Southerners during that time honored their own fallen Confederates on other dates and occasions, not May 30th.
After World War I, and then through the later wars—including World War II and Korea—Decoration Day slowly transformed into Memorial Day, still recognized each year, informally, on May 30, though it became more about honoring fallen soldiers from all American wars and conflicts, no longer limited to the Civil War.
In this later period, growing numbers of Southerners, too, started to recognize Memorial Day, rather than Decoration Day, each May 30th.
Finally, in 1968, Congress passed the Uniform Monday Holiday Act, which declared Memorial Day as a federal holiday, and established Memorial Day on the last Monday in May in order to create a three-day weekend for federal employees.
The first official modern Memorial Day in accord with federal law was in 1971.
Memorial Day, rooted in Decoration Day, is uniquely American because it points toward the unique American tragedy: Americans set for themselves a high moral standard, and they ended up fighting the bloodiest civil war up to that point in time because of that high moral standard.
Americans abolished slavery a mere two generations after founding a new nation. They made great efforts toward moral improvement, to reach the high standards of moral excellence set forth in the American Declaration of Independence.

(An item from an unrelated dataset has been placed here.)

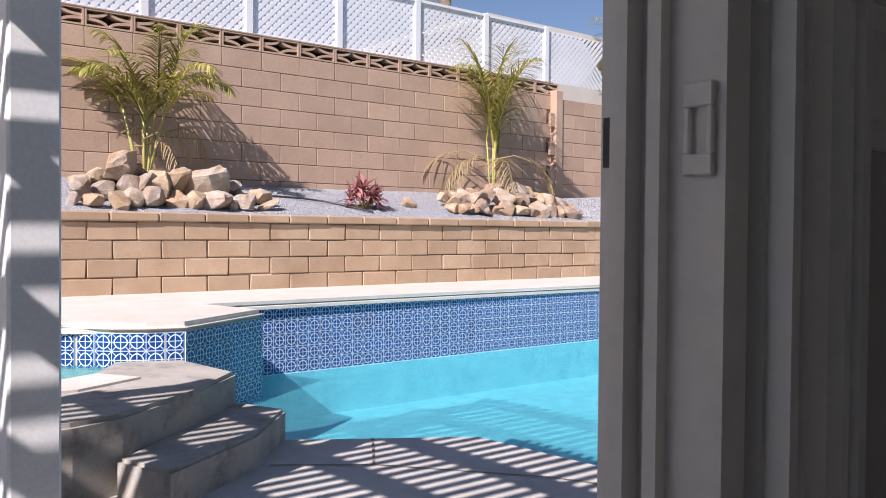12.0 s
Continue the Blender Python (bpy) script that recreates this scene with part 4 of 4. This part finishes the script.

Those efforts included Americans of different colors slaughtering each other in unprecedented and almost unimaginable numbers—all because some refused to live up to the high standards of moral excellence set forth in the American Declaration of Independence, preferring instead to mock those self-evident truths as “self-evident lies” and to fight viciously trying to defend the morally indefensible institution of slavery.
That is the American tragedy.
Memorial Day also highlights the fact that freedom is never free. Ever.
Freedom requires a vigilant defense, a willingness to stand against unjust, sometimes violent enemies. It is fitting that we honor those who gave their lives as well as those who risked their lives so that we might live freely.
These themes are precisely what President Lincoln spoke about in the brief remarks he delivered, in 1863, during the dedication ceremony for the newly-constructed cemetery at Gettysburg, Pennsylvania.
It is fitting to recall Lincoln’s words this Memorial Day, 2024. I reproduce them here, in full, with deep respect and gratefulness for all who gave the ultimate sacrifice for our nation. Even if these words seem familiar, please, pause for a moment and re-read them:
Four score and seven years ago our fathers brought forth on this continent, a new nation, conceived in Liberty, and dedicated to the proposition that all men are created equal.
Now we are engaged in a great civil war, testing whether that nation, or any nation so conceived and so dedicated, can long endure. We are met on a great battlefield of that war. We have come to dedicate a portion of that field, as a final resting place for those who here gave their lives that that nation might live. It is altogether fitting and proper that we should do this.
But, in a larger sense, we cannot dedicate—we cannot consecrate—we cannot hallow—this ground. The brave men, living and dead, who struggled here, have consecrated it, far above our poor power to add or detract. The world will little note, nor long remember what we say here, but it can never forget what they did here. It is for us the living, rather, to be dedicated here to the unfinished work which they who fought here have thus far so nobly advanced. It is rather for us to be here dedicated to the great task remaining before us—that from these honored dead we take increased devotion to that cause for which they gave the last full measure of devotion—that we here highly resolve that these dead shall not have died in vain—that this nation, under God, shall have a new birth of freedom—and that government of the people, by the people, for the people, shall not perish from the earth.